[Start of Data provided]

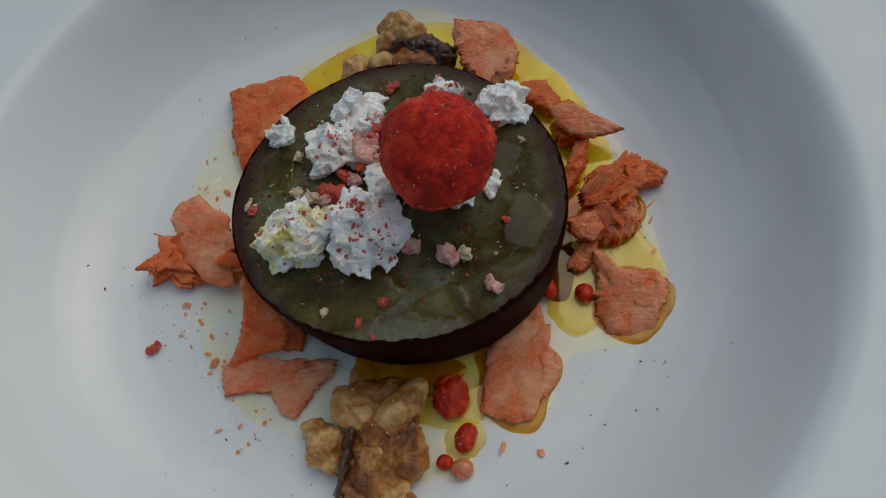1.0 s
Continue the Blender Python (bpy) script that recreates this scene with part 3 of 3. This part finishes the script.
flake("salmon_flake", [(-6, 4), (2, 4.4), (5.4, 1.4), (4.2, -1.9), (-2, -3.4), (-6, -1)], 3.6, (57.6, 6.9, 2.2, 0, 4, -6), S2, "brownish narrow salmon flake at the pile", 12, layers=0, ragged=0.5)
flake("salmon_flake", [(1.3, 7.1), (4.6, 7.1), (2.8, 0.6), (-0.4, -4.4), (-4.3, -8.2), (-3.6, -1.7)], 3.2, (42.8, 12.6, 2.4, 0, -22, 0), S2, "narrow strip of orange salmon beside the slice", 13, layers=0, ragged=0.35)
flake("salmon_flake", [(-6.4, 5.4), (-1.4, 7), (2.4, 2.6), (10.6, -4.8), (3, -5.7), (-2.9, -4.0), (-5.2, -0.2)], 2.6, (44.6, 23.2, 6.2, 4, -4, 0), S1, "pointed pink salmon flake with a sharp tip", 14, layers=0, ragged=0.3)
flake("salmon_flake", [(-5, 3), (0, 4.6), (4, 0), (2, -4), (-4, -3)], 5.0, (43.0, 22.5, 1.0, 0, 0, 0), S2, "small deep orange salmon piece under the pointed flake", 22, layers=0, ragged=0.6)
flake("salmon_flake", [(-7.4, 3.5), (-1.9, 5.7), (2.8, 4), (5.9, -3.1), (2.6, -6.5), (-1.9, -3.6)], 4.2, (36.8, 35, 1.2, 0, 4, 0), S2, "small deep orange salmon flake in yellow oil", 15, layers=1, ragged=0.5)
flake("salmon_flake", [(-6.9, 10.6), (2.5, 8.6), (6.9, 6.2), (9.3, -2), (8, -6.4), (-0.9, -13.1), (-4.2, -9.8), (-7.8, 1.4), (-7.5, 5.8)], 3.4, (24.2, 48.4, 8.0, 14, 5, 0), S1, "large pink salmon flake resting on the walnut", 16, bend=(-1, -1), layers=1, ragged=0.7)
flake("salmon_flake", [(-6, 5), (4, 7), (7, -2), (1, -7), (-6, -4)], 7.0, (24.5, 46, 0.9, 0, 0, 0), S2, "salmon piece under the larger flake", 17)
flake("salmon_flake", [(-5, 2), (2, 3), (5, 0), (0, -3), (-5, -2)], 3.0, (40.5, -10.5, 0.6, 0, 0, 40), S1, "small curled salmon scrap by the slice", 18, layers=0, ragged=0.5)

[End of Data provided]

Required task:
Give all the lines above again, character for character, without pictures.

Task result:
1.0 s
Continue the Blender Python (bpy) script that recreates this scene with part 3 of 3. This part finishes the script.
flake("salmon_flake", [(-6, 4), (2, 4.4), (5.4, 1.4), (4.2, -1.9), (-2, -3.4), (-6, -1)], 3.6, (57.6, 6.9, 2.2, 0, 4, -6), S2, "brownish narrow salmon flake at the pile", 12, layers=0, ragged=0.5)
flake("salmon_flake", [(1.3, 7.1), (4.6, 7.1), (2.8, 0.6), (-0.4, -4.4), (-4.3, -8.2), (-3.6, -1.7)], 3.2, (42.8, 12.6, 2.4, 0, -22, 0), S2, "narrow strip of orange salmon beside the slice", 13, layers=0, ragged=0.35)
flake("salmon_flake", [(-6.4, 5.4), (-1.4, 7), (2.4, 2.6), (10.6, -4.8), (3, -5.7), (-2.9, -4.0), (-5.2, -0.2)], 2.6, (44.6, 23.2, 6.2, 4, -4, 0), S1, "pointed pink salmon flake with a sharp tip", 14, layers=0, ragged=0.3)
flake("salmon_flake", [(-5, 3), (0, 4.6), (4, 0), (2, -4), (-4, -3)], 5.0, (43.0, 22.5, 1.0, 0, 0, 0), S2, "small deep orange salmon piece under the pointed flake", 22, layers=0, ragged=0.6)
flake("salmon_flake", [(-7.4, 3.5), (-1.9, 5.7), (2.8, 4), (5.9, -3.1), (2.6, -6.5), (-1.9, -3.6)], 4.2, (36.8, 35, 1.2, 0, 4, 0), S2, "small deep orange salmon flake in yellow oil", 15, layers=1, ragged=0.5)
flake("salmon_flake", [(-6.9, 10.6), (2.5, 8.6), (6.9, 6.2), (9.3, -2), (8, -6.4), (-0.9, -13.1), (-4.2, -9.8), (-7.8, 1.4), (-7.5, 5.8)], 3.4, (24.2, 48.4, 8.0, 14, 5, 0), S1, "large pink salmon flake resting on the walnut", 16, bend=(-1, -1), layers=1, ragged=0.7)
flake("salmon_flake", [(-6, 5), (4, 7), (7, -2), (1, -7), (-6, -4)], 7.0, (24.5, 46, 0.9, 0, 0, 0), S2, "salmon piece under the larger flake", 17)
flake("salmon_flake", [(-5, 2), (2, 3), (5, 0), (0, -3), (-5, -2)], 3.0, (40.5, -10.5, 0.6, 0, 0, 40), S1, "small curled salmon scrap by the slice", 18, layers=0, ragged=0.5)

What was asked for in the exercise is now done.